IBTE Jefri Bolkiah Campus, formerly known as Jefri Bolkiah College of Engineering (Maktab Kejuruteraan Jefri Bolkiah, abbreviated as MKJB), is a campus of the Institute of Brunei Technical Education (IBTE), a post-secondary vocational institution in Brunei. It is located in Kuala Belait, the main town of Belait District. The institution offers vocational courses in the fields of engineering and information and communications technology.

== History ==
IBTE Jefri Bolkiah Campus was established in 1970 with the name Maktab Kejuruteraan Jefri Bolkiah (Jefri Bolkiah College of Engineering) as an independent government technical college, nevertheless overseen by the then Department of Technical Education under the Ministry of Education.

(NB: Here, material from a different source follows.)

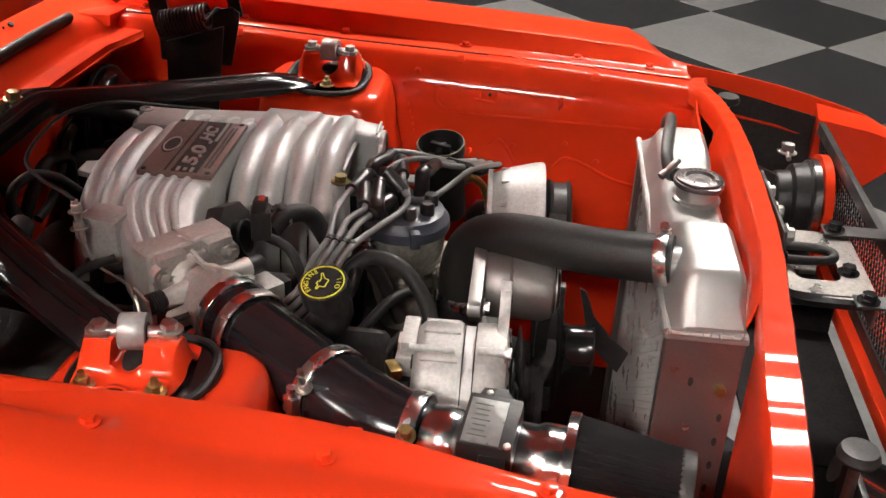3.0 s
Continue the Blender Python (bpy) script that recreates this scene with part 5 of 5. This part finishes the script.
# ---- leads, cables, hoses on the cowl ----
single("throttle_cable", tube([(-0.167, 0.168, 0.838), (-0.163, 0.182, 0.846), (-0.140, 0.215, 0.846), (-0.088, 0.255, 0.842), (0.0, 0.272, 0.840), (0.066, 0.270, 0.837), (0.140, 0.245, 0.823), (0.197, 0.195, 0.800), (0.228, 0.13, 0.782), (0.232, 0.09, 0.74)], 0.0024, 10, 8), RUBBER, "thin black throttle cable looping over the engine", "cable")
cable_end = thing("cable_end", (-0.168, 0.165, 0.79), "plated threaded cable adjuster with thin inner wire", "cable fitting")
part("sleeve", tube([(-0.170, 0.163, 0.792), (-0.167, 0.168, 0.838)], 0.0038, 12, 1), STEEL, cable_end)
for z in (0.826, 0.806):
    part("lock_nut", hexbolt((-0.1685, 0.1655, z), (0.06, 0.1, 1), 0.0062, 0.007), STEEL, cable_end)
part("inner_wire", tube([(-0.170, 0.163, 0.794), (-0.176, 0.150, 0.770), (-0.205, 0.105, 0.766), (-0.236, 0.086, 0.768)], 0.0015, 8, 4), STEEL, cable_end)
loom = thing("wiring_loom", (-0.35, 0.33, 0.70), "black taped wiring loom through a firewall grommet", "wiring")
part("grommet", joined(lathe([(0.018, 0), (0.030, 0), (0.033, 0.006), (0.029, 0.012), (0.018, 0.010)], toward((-0.350, 0.362, 0.785), (0, -1, 0.1)), 30), lathe([(0.010, 0), (0.022, 0), (0.024, 0.005), (0.02, 0.010), (0.010, 0.008)], toward((-0.312, 0.364, 0.787), (0, -1, 0.1)), 30)), RUBBER, loom)
part("trunk", tube([(-0.345, 0.36, 0.785), (-0.335, 0.325, 0.785), (-0.295, 0.290, 0.772), (-0.235, 0.270, 0.762), (-0.17, 0.262, 0.765), (-0.10, 0.265, 0.765)], 0.0135, 14, 6), RUBBER, loom)
part("branch", tube([(-0.33, 0.335, 0.785), (-0.325, 0.31, 0.76), (-0.32, 0.28, 0.70), (-0.29, 0.2, 0.64)], 0.009, 10, 6), RUBBER, loom)
part("branch", tube([(-0.24, 0.27, 0.76), (-0.22, 0.21, 0.74), (-0.225, 0.14, 0.72), (-0.24, 0.06, 0.70)], 0.009, 10, 6), RUBBER, loom)
part("branch", tube([(-0.31, 0.36, 0.79), (-0.33, 0.33, 0.81), (-0.36, 0.345, 0.80), (-0.375, 0.35, 0.76), (-0.36, 0.33, 0.70)], 0.006, 10, 6), RUBBER, loom)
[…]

In 2014, it was subsumed under, and made a campus of, IBTE, the umbrella institution which effectively replaced the department. The campus acquired its present name two years later.

== Academics ==
The Jefri Bolkiah Campus houses three of IBTE's schools, namely the Brunei Maritime Academy, School of Energy and Engineering, and School of Information and Communication Technology. The schools offer programmes in the fields of engineering and information and communications technology, leading up to Diploma, Higher National Technical Education Certificate (HNTec) and National Technical Education Certificate (NTec).